Chronique

Onze Heures Onze Orchestra

Volume IV

Alexandre Herer (Rhodes), Olivier Laisney (tp), Julien Pontvianne (ts), Sakina Abdou (as), David Chevallier (g), Amélie Grould (vibraphone), Maïlys Maronne (claviers), Fanny Ménégoz (fl), Thibault Perriard (dms)

Label / Distribution : Onze heures onze

Créé à l’origine, voici cinq ans, pour donner une visibilité à une scène francilienne en pleine découverte de ses capacités et désireuse de défendre une esthétique de création à partir d’un substrat commun convoquant les figures de Ligeti, Reich, Scelsi pour ne citer qu’eux, le Onze Heures Onze Orchestra continue sa progression à une vitesse de croisière qui ne faiblit pas puisque voici le quatrième volume de leur parcours.

Autour d’une distribution qui s’est stabilisée depuis le précédent volume, s’est même réduite (de 14 à 9 éléments) et féminisée depuis les deux premiers volets, l’ensemble continue de proposer une musique qui trouve son origine, voire son originalité, dans une approche théorique.
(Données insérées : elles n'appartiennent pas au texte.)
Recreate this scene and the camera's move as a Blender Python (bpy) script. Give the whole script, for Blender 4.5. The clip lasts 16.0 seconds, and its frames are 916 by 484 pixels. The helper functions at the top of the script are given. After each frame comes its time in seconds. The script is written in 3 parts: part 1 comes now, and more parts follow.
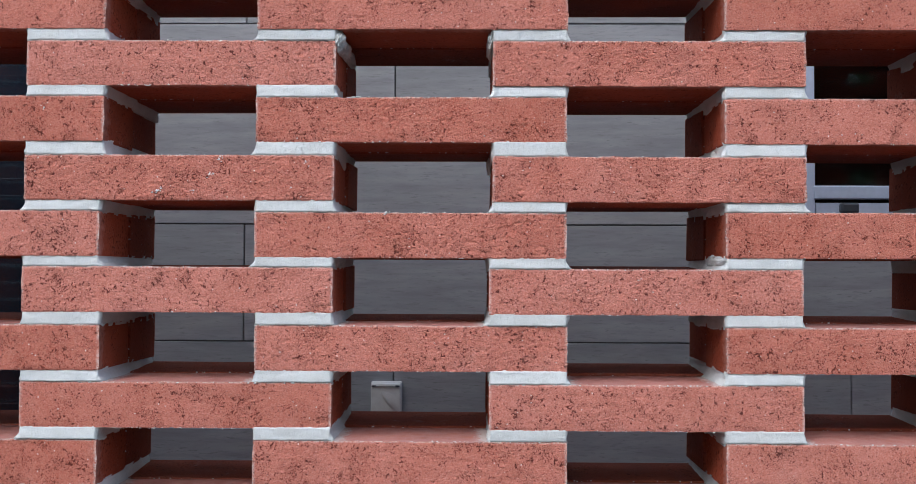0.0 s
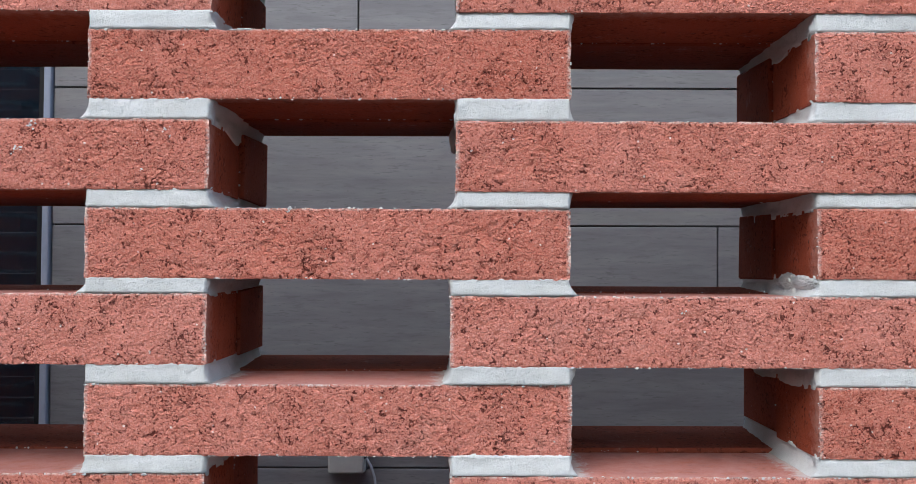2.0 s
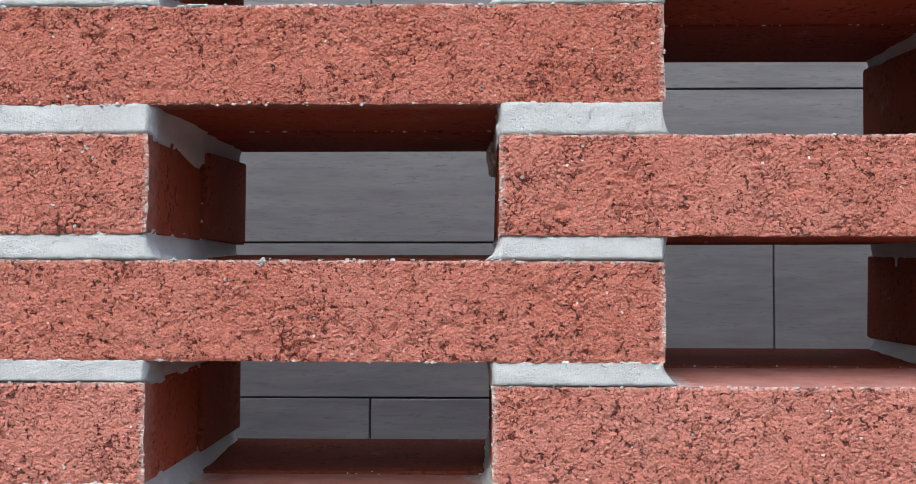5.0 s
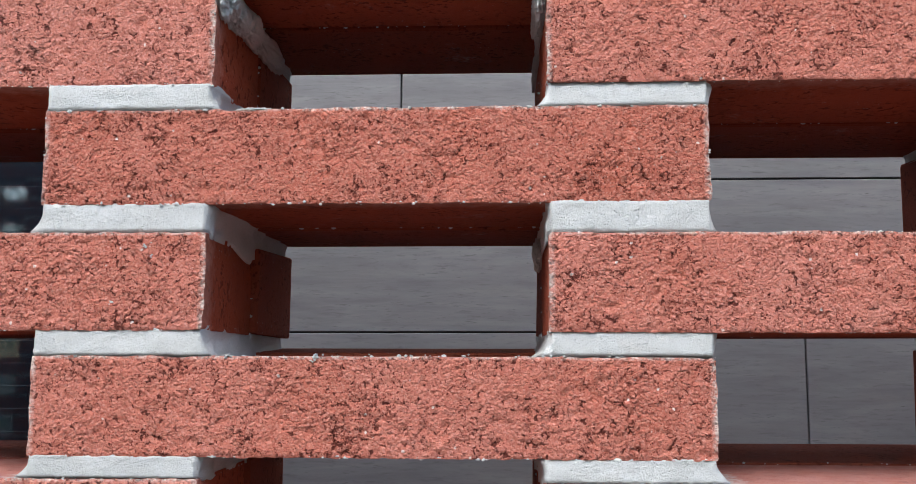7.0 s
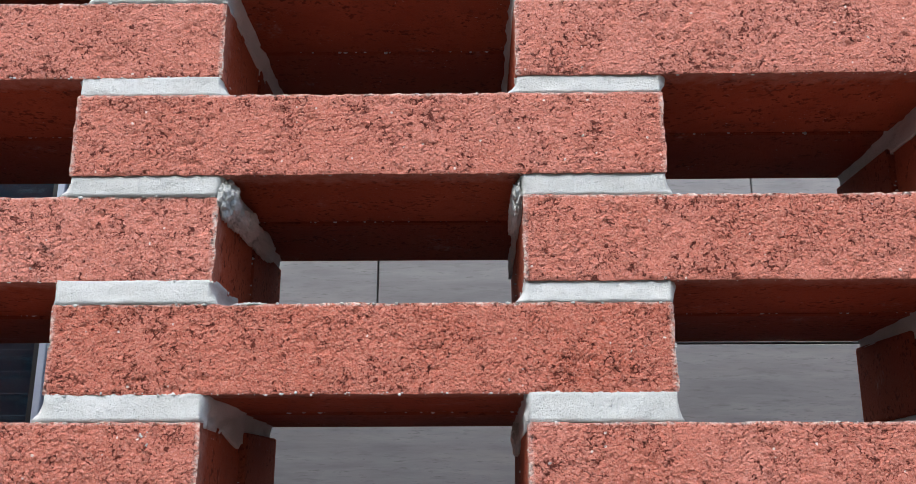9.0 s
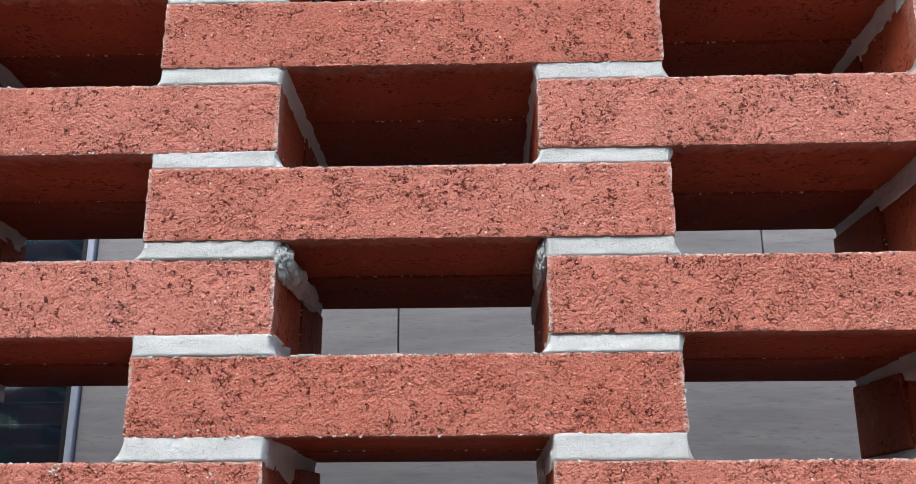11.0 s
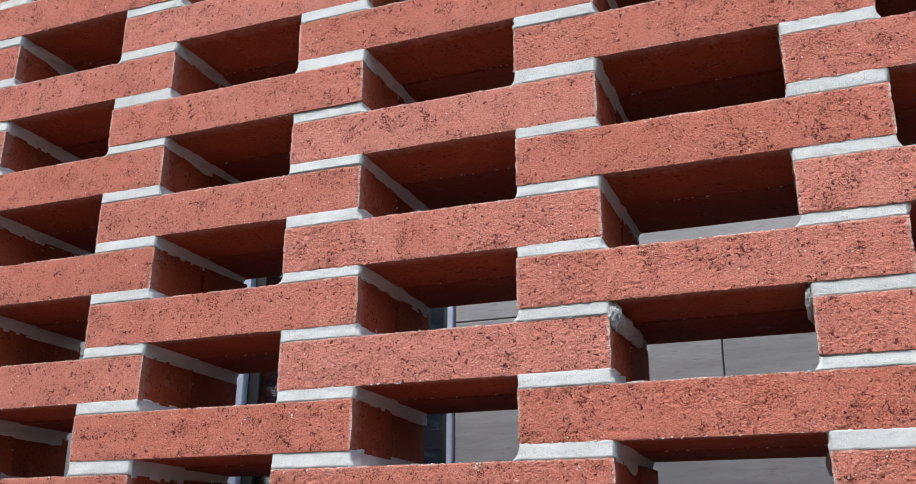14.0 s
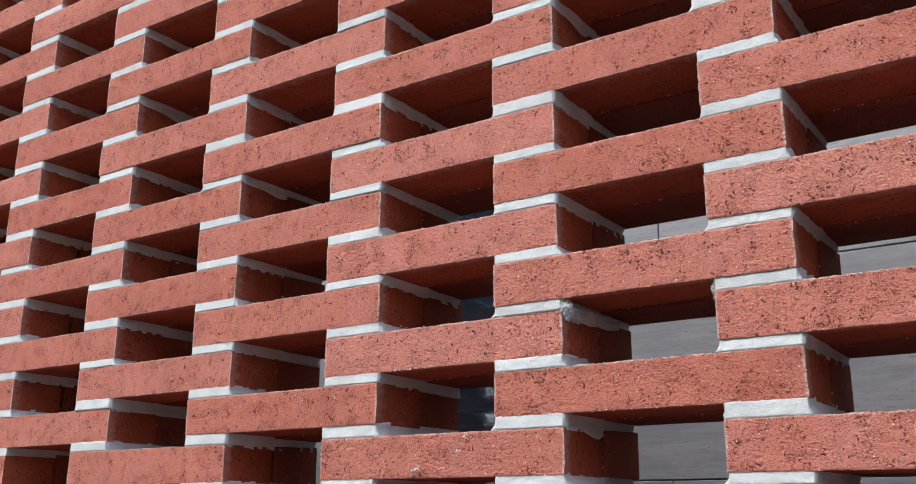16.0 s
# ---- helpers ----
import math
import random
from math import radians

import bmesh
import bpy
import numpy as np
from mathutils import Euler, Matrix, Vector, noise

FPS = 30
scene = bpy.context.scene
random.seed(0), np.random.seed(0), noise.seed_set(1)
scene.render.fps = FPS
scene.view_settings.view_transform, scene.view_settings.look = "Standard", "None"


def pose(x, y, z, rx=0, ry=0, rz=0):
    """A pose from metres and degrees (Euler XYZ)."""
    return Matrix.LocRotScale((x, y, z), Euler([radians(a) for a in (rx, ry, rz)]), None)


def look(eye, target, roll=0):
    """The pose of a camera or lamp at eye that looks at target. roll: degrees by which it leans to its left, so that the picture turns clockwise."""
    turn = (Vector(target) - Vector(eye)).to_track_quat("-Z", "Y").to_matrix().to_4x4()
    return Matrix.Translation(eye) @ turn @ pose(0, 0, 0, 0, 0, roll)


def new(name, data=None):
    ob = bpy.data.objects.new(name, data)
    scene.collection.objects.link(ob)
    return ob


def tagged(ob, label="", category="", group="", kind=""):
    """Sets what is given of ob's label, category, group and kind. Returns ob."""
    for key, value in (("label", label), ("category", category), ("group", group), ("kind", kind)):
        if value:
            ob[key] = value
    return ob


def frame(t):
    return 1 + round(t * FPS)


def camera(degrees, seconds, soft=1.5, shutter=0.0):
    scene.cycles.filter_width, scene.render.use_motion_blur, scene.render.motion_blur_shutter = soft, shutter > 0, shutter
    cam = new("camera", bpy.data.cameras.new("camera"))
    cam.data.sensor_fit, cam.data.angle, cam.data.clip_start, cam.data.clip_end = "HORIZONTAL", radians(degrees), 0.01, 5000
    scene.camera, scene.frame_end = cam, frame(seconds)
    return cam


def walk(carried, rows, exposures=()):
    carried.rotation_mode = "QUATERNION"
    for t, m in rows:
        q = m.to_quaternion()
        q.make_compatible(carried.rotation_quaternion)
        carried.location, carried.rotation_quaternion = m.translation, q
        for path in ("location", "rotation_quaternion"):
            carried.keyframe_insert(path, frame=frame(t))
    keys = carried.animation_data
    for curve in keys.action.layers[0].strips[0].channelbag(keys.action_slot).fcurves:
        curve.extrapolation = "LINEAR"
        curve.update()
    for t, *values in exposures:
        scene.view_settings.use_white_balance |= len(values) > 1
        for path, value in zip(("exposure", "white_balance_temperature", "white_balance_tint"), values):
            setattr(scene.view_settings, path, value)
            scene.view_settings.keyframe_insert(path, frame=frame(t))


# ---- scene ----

Jeu sur les phénomènes de répétition, intégration de l’aléatoire venant perturber le déroulement des compositions, cellules rythmiques dissymétriques, croisement des lignes mélodiques, recherche harmonique et timbrale d’où se dégage une sensation d’étrangeté, le son du Onze Heures Onze Orchestra est en place et les instrumentistes les parfaits ouvriers de cette mécanique, à présent bien huilée.
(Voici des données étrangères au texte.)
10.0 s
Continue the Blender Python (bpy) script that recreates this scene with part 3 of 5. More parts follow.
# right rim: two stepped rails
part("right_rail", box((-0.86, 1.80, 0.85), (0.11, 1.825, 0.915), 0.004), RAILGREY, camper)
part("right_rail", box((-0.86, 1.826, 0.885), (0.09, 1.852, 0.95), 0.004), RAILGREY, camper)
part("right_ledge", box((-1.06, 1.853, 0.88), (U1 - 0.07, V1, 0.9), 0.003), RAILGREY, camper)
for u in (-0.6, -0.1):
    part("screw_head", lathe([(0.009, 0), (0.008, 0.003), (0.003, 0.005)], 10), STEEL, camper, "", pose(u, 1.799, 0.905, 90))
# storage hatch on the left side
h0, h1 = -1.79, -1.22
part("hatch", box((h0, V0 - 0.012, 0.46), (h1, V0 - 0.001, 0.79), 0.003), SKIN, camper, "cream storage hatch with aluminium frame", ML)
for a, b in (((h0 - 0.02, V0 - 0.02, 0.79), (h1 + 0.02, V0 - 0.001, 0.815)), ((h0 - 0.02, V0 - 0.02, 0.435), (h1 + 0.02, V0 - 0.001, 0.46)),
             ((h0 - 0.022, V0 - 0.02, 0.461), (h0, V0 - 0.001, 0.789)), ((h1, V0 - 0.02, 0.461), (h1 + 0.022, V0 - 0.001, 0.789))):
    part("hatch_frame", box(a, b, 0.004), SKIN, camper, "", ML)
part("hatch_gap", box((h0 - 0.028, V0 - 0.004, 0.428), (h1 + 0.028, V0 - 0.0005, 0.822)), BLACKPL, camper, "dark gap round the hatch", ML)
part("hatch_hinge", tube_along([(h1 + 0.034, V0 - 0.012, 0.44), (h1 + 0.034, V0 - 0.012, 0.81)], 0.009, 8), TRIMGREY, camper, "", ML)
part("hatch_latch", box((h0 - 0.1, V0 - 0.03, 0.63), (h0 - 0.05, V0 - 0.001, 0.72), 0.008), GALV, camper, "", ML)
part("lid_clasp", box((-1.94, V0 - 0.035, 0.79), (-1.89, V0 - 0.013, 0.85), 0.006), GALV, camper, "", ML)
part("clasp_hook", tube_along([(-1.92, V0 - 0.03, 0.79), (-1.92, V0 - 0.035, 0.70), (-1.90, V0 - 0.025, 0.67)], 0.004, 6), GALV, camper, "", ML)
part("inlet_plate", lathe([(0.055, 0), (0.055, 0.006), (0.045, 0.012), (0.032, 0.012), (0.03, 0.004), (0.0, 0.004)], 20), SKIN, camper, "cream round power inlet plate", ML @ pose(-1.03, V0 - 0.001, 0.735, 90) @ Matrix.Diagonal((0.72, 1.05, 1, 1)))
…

Les compositions, signées Alexandre Herer, Olivier Laisney, Julien Pontvianne, Maïlys Maronne, Fanny Ménégoz, n’ont toutefois rien d’abscons. Le geste fluide, la capacité à investir avec élasticité les propositions les plus complexes rendent l’abord de cette formation toujours fortement sensuel. L’approche sensible du son, par exemple la piste « How Prince Kaya Made a Doll and Set it up in the Ricefields pt.1 » où le seul David Chevallier met le temps en suspens avec sa guitare, les sons hypnotiques du vibraphone de Amélie Grould doublés de basse synthétique, emportent l’auditeur vers des contrées rêveuses qui peuvent gonfler et emplir l’espace sonore sans jamais déborder. Plongé dans cette délicieuse atmosphère ouatée, on songe à la formule de Rimbaud : « J ’ai tendu des cordes de clocher à clocher ; des guirlandes de fenêtre à fenêtre ; des chaînes d’or d’étoile à étoile, et je danse ».